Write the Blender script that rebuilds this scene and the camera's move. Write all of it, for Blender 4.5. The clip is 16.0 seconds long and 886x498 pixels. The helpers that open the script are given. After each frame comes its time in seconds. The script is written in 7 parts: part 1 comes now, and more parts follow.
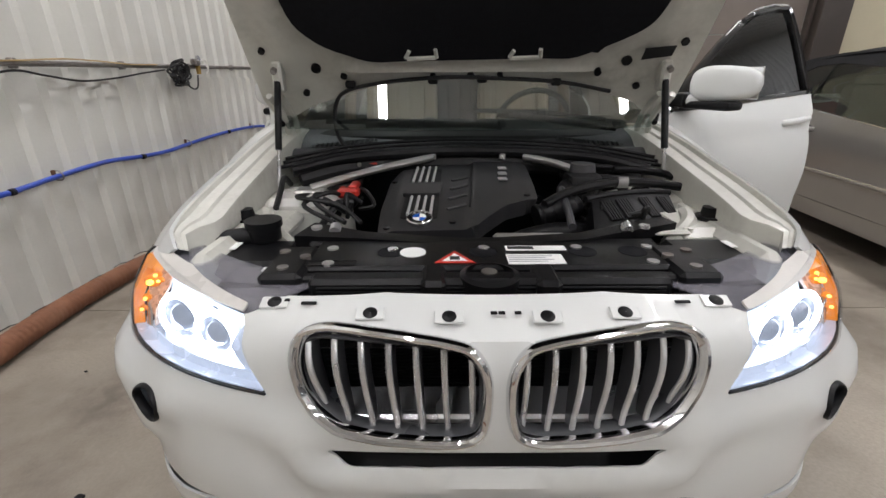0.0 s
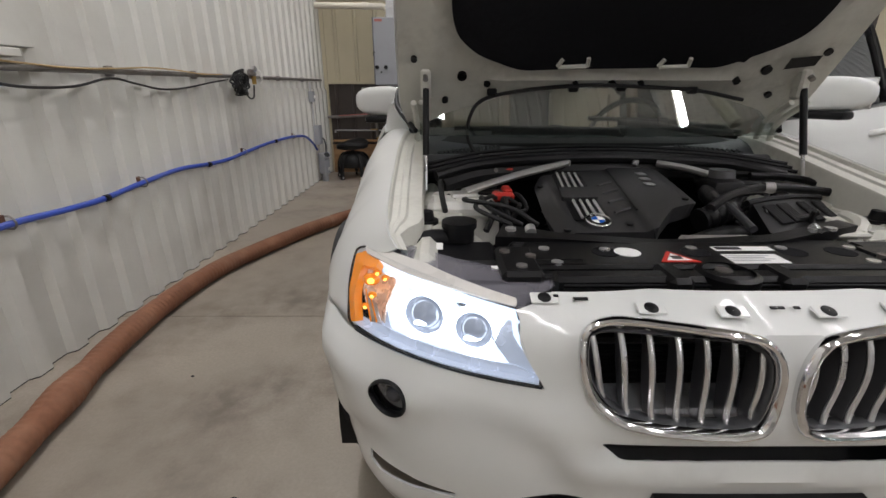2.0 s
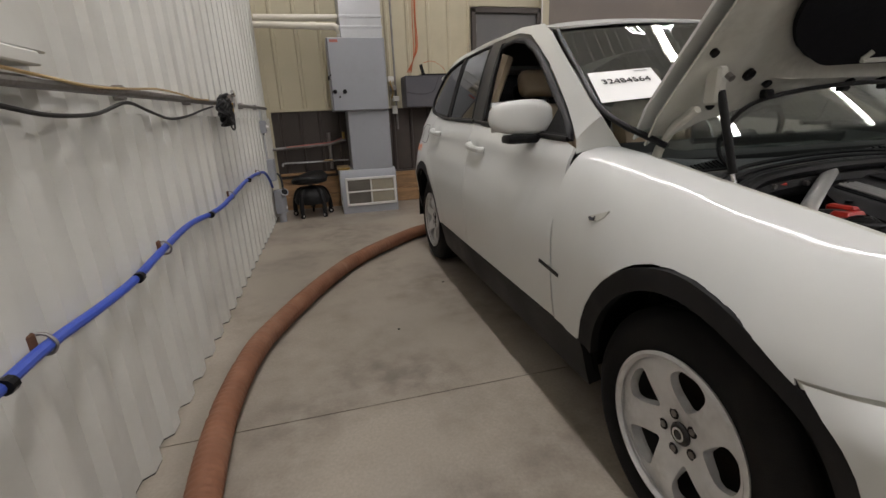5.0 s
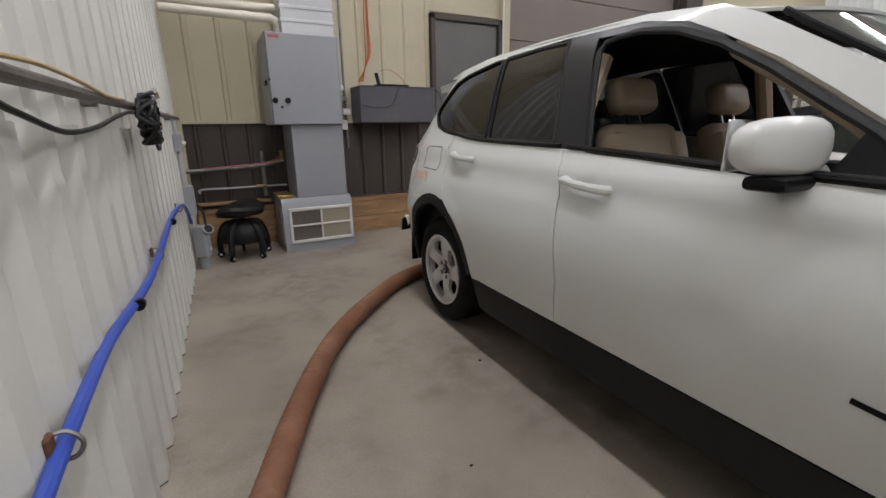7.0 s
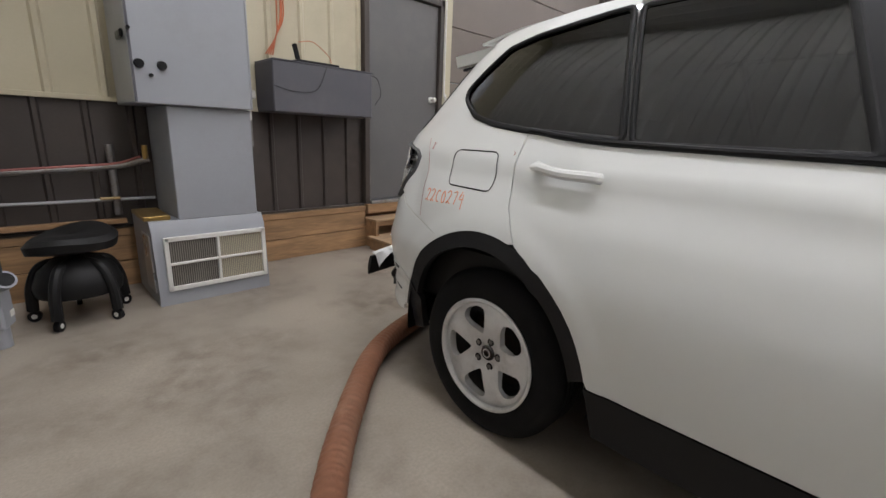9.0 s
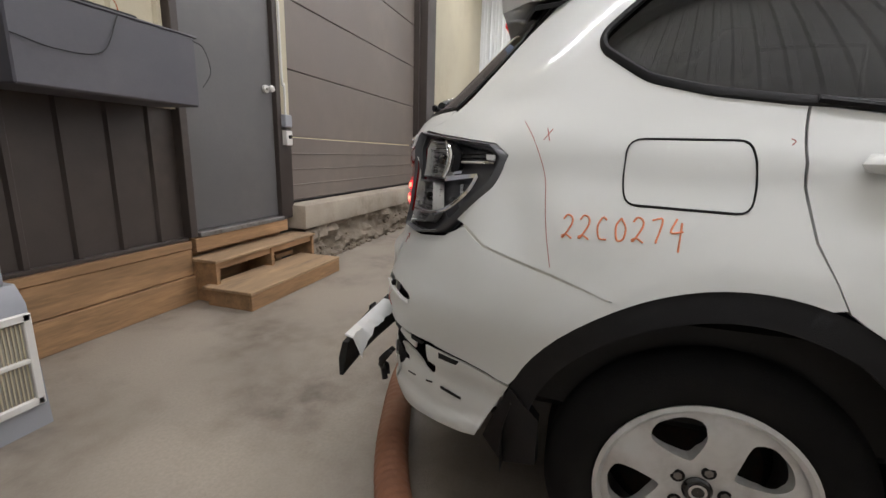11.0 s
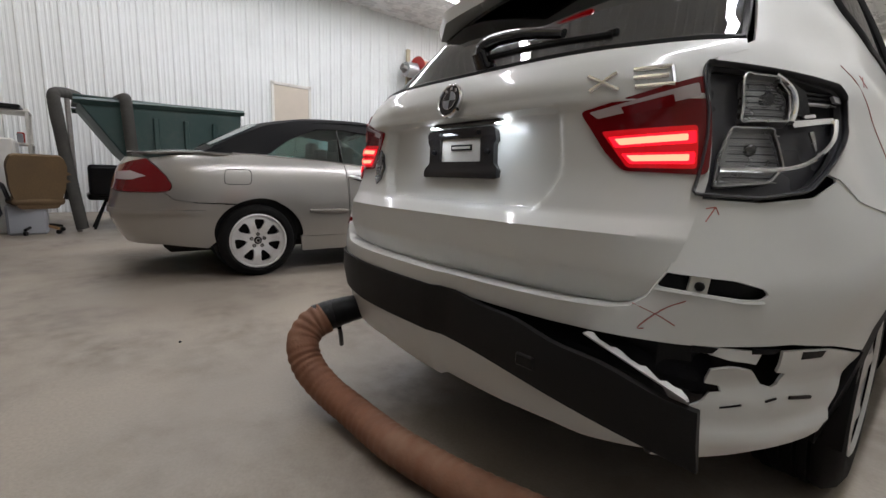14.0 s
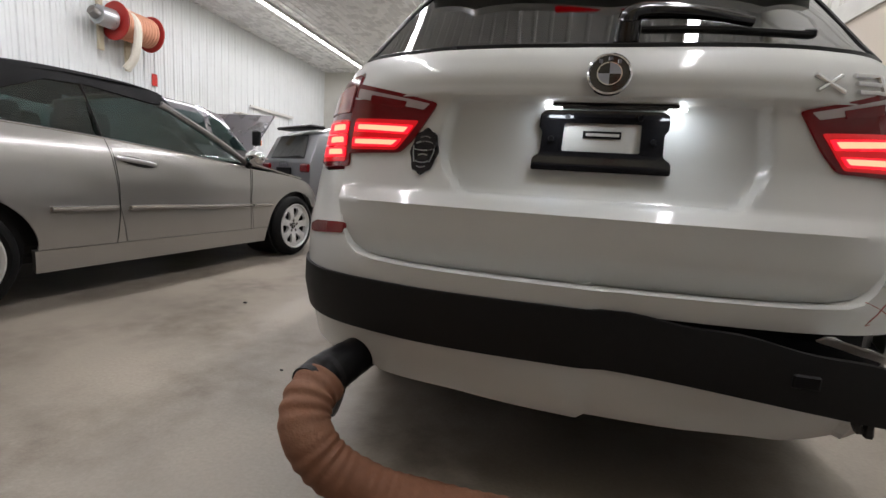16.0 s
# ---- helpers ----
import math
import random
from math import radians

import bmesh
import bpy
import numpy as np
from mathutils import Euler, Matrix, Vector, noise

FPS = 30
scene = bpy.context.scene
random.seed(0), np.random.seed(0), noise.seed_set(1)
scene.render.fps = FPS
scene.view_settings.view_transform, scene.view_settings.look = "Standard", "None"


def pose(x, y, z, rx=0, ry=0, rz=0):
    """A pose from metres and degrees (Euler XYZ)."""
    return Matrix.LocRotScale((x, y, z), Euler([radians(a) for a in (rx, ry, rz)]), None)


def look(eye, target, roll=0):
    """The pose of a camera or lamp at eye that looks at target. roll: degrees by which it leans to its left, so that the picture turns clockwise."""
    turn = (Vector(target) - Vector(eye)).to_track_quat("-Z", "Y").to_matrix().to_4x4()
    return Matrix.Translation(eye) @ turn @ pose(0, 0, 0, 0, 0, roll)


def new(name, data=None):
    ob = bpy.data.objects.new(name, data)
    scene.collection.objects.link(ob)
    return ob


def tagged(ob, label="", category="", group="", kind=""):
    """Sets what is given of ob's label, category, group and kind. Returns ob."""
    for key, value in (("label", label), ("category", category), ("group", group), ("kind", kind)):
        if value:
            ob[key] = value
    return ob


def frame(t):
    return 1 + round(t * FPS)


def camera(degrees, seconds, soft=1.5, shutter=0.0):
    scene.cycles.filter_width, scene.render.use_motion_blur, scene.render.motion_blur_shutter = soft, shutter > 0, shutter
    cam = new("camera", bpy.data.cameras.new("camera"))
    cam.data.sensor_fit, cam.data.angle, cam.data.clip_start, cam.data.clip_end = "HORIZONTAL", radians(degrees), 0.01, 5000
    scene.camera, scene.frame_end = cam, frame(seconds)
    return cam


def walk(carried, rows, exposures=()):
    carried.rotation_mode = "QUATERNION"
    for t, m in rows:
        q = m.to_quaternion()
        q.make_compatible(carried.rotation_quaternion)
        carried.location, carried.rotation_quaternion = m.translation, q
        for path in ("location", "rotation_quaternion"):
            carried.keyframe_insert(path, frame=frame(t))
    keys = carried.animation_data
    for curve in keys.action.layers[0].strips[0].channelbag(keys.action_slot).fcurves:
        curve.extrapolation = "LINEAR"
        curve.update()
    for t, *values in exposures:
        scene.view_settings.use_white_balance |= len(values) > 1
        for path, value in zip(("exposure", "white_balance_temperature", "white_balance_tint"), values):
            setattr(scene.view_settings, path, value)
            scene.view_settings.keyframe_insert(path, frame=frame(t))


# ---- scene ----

### Written request
Without the pictures, print the whole listing exactly as given.

### Task solution
Write the Blender script that rebuilds this scene and the camera's move. Write all of it, for Blender 4.5. The clip is 16.0 seconds long and 886x498 pixels. The helpers that open the script are given. After each frame comes its time in seconds. The script is written in 7 parts: part 1 comes now, and more parts follow.
0.0 s
2.0 s
5.0 s
7.0 s
9.0 s
11.0 s
14.0 s
16.0 s
# ---- helpers ----
import math
import random
from math import radians

import bmesh
import bpy
import numpy as np
from mathutils import Euler, Matrix, Vector, noise

FPS = 30
scene = bpy.context.scene
random.seed(0), np.random.seed(0), noise.seed_set(1)
scene.render.fps = FPS
scene.view_settings.view_transform, scene.view_settings.look = "Standard", "None"


def pose(x, y, z, rx=0, ry=0, rz=0):
    """A pose from metres and degrees (Euler XYZ)."""
    return Matrix.LocRotScale((x, y, z), Euler([radians(a) for a in (rx, ry, rz)]), None)


def look(eye, target, roll=0):
    """The pose of a camera or lamp at eye that looks at target. roll: degrees by which it leans to its left, so that the picture turns clockwise."""
    turn = (Vector(target) - Vector(eye)).to_track_quat("-Z", "Y").to_matrix().to_4x4()
    return Matrix.Translation(eye) @ turn @ pose(0, 0, 0, 0, 0, roll)


def new(name, data=None):
    ob = bpy.data.objects.new(name, data)
    scene.collection.objects.link(ob)
    return ob


def tagged(ob, label="", category="", group="", kind=""):
    """Sets what is given of ob's label, category, group and kind. Returns ob."""
    for key, value in (("label", label), ("category", category), ("group", group), ("kind", kind)):
        if value:
            ob[key] = value
    return ob


def frame(t):
    return 1 + round(t * FPS)


def camera(degrees, seconds, soft=1.5, shutter=0.0):
    scene.cycles.filter_width, scene.render.use_motion_blur, scene.render.motion_blur_shutter = soft, shutter > 0, shutter
    cam = new("camera", bpy.data.cameras.new("camera"))
    cam.data.sensor_fit, cam.data.angle, cam.data.clip_start, cam.data.clip_end = "HORIZONTAL", radians(degrees), 0.01, 5000
    scene.camera, scene.frame_end = cam, frame(seconds)
    return cam


def walk(carried, rows, exposures=()):
    carried.rotation_mode = "QUATERNION"
    for t, m in rows:
        q = m.to_quaternion()
        q.make_compatible(carried.rotation_quaternion)
        carried.location, carried.rotation_quaternion = m.translation, q
        for path in ("location", "rotation_quaternion"):
            carried.keyframe_insert(path, frame=frame(t))
    keys = carried.animation_data
    for curve in keys.action.layers[0].strips[0].channelbag(keys.action_slot).fcurves:
        curve.extrapolation = "LINEAR"
        curve.update()
    for t, *values in exposures:
        scene.view_settings.use_white_balance |= len(values) > 1
        for path, value in zip(("exposure", "white_balance_temperature", "white_balance_tint"), values):
            setattr(scene.view_settings, path, value)
            scene.view_settings.keyframe_insert(path, frame=frame(t))


# ---- scene ----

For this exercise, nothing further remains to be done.